Um dos líderes do motim, pastor Sargento Isidório foi eleito pelo PT na eleição seguinte, em 2002, como deputado estadual. Integrante das bancadas da “bala” e da “Bíblia”, Isidório passou pelo PSB e PDT, mas também pelo conservador PSC, e tornou-se um dos políticos mais populares do Estado. Conhecido como “ex-gay” e “doido”, em 2018 foi eleito deputado federal pelo Avante com a melhor votação da Bahia e atualmente aparece em segundo lugar nas pesquisas de intenção de voto para a Prefeitura de Salvador. “Não sou de esquerda nem de direita. Sou representante de uma classe popular, negro, da periferia”, diz.
O pastor e militar afirma que “lamentavelmente teve que deixar o PT” e faz uma série de elogios ao governador Rui Costa. “Ele é meu amigo. Um exemplo de homem sério, íntegro e que serve de modelo aos petistas”, afirma. Apesar da boa pontuação nas pesquisas e de dizer que “sonha em ser prefeito”, o parlamentar não descarta retirar a pré-candidatura e apoiar o PT. “Não tenho a vaidade de ser prefeito. Deus já me deu mais do que eu mereço”, diz. “Mas não vou desistir porque estou isolado. Tem que ter um critério”, afirma. “Se outro pontuar melhor, qual o problema de apoiá-lo?”
Apesar dos acenos à base militar, a relação do PT com policiais enfrentou desgastes ao longo das quatro gestões consecutivas do partido na Bahia, com greves de PMs. Uma das mais longas foi em 2012, no governo Jaques Wagner, com cerca de uma centena de homicídios registrados durante o motim.
Um dos críticos da ligação política do PT com a polícia é o ex-ministro Juca Ferreira, que comandou a Cultura nas gestões Luiz Inácio Lula da Silva e Dilma Rousseff.
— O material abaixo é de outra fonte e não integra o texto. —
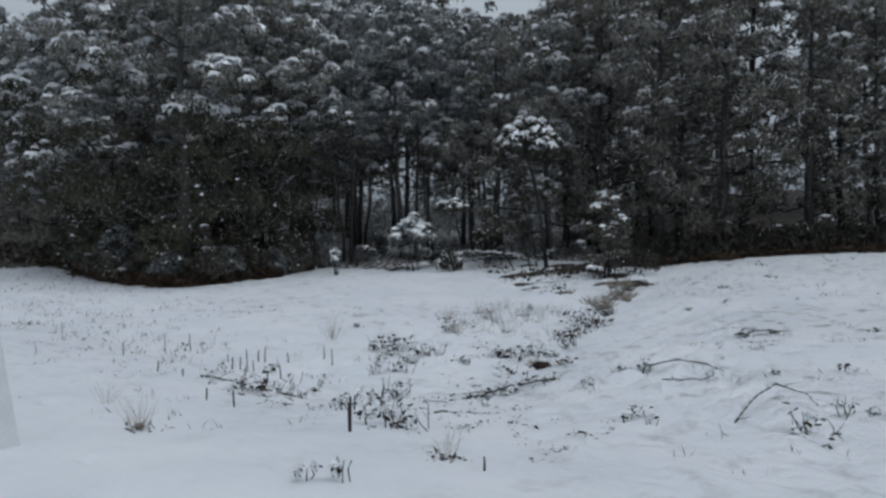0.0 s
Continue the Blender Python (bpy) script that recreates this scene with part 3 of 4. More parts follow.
# ---- shrubs and saplings at the wood's edge ----
def shrub(name, x, y, h, w, label, seed, stems=5, clumps=14, snowy=1.2, leaf_mat=None, clump=0.2, leaves=46, low=0.35, size=0.55, category="shrub", group="shrubs at the wood's edge"):
    """Thin stems that carry snowy leaf clumps in a dome."""
    rng = np.random.default_rng(seed)
    wood, leaf, snow = Soup(), Soup(), Soup()
    for i in range(clumps):
        a, f = rng.uniform(0, 6.28), rng.uniform(0, 1) ** 0.6
        z = h * (low + (1 - low) * rng.uniform(0.1, 1.0) * (1 - 0.55 * f * f))
        if snowy > 0.7:
            z = h * (low + (1 - low) * math.sqrt(max(0.0, 1 - f * f)) * rng.uniform(0.72, 1.0))
        c = np.array([math.cos(a) * f * w / 2, math.sin(a) * f * w / 2, z - clump * 0.4])
        foliage(leaf, snow, rng, c, clump * rng.uniform(0.7, 1.25), leaves, snowy * (0.25 + 1.1 * (z / h) ** 2) * rng.uniform(0.5, 1.3), size, 4)
        if i < stems * 2:
            b = np.array([rng.normal(0, 0.11 * w), rng.normal(0, 0.11 * w), -0.1])
            wood.tube([b, b * 0.6 + c * 0.4 + np.array([0, 0, 0.1 * h]), c], [0.013 * h ** 0.5, 0.009 * h ** 0.5, 0.005], 5)
    snow.lumps(c[None] + np.array([[0, 0, clump * 0.5]]), np.array([clump * 0.3]), 0.6, rng)
    t = thing(name, pose(x, y, lie(x, y), 0, 0, rng.uniform(0, 360)), label, category, group)
    tagged(link_part("stem", wood.mesh("stem", BARK, True), t), kind="stuff")
    link_part("foliage", leaf.mesh("foliage", leaf_mat or SCRUB), t)
    tagged(link_part("snow", snow.mesh("snow", SNOW_FRESH, True), t, "fresh snow weighing on the leaves"), kind="stuff")
    return t


def sapling(x, y, stem, crown_w, crown_h, label, seed, r=0.06, clumps=22, snowy=1.6, clump=0.34, stand_in=None):
    """A bent bare stem with an umbrella crown under snow."""
    rng = np.random.default_rng(seed)
    wood, twig, leaf, snow = Soup(), Soup(), Soup(), Soup()
    stem = np.array(stem, float)
    wood.tube(stem, np.linspace(r, r * 0.4, len(stem)), 7)
    top = stem[-1]
    for i in range(clumps):
        a, u = rng.uniform(0, 6.28), rng.uniform(-0.25, 1.0)
        w = math.sqrt(1 - u * u) * rng.uniform(0.75, 1.05)
        c = top + np.array([math.cos(a) * w * crown_w / 2, math.sin(a) * w * crown_w / 2, crown_h * 0.62 * u * rng.uniform(0.85, 1.1) + 0.05 * crown_h])
        foliage(leaf, snow, rng, c, clump * rng.uniform(0.7, 1.2), 60, snowy * rng.uniform(0.6, 1.2), 0.8, 4, 1.6)
        if i % 2 == 0:
            b = stem[-2] + (top - stem[-2]) * rng.uniform(0.3, 1.0)
            twig.tube([b, (b + c) / 2 + np.array([0, 0, -0.1]), c], [r * 0.4, r * 0.25, r * 0.12], 5)
    snow.lumps(top[None], np.array([0.05]), 0.6, rng)
    t = thing("sapling", pose(x, y, lie(x, y)), label, "sapling", "saplings at the wood's edge")
    link_part("trunk", wood.mesh("trunk", DARK_BARK, True), t, "thin dark bent trunk")
    tagged(link_part("twig", twig.mesh("twig", BARK, True), t), kind="stuff")
    link_part("crown", leaf.mesh("crown", LEAF), t)
    tagged(link_part("snow", snow.mesh("snow", SNOW_FRESH, True), t, "thick fresh snow on the crown"), kind="stuff")
    return t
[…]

Ferreira diz que a escolha é uma exaltação à PM, apesar de o programa do PT defender a desmilitarização da polícia. “Não vejo com simpatia essa politização da polícia. A PM tem o monopólio das armas, é uma instituição para manter a ordem. Quando se mistura com a política, enfraquece a instituição”, diz Ferreira, que postulou a vaga de pré-candidato pelo PT. O ex-ministro diz “não ser otimista” sobre a chance de vitória da major. “Quando uma candidatura responde mais a um conceito de marketing do que a um projeto político, fica difícil convencer a população a mudar”, avalia.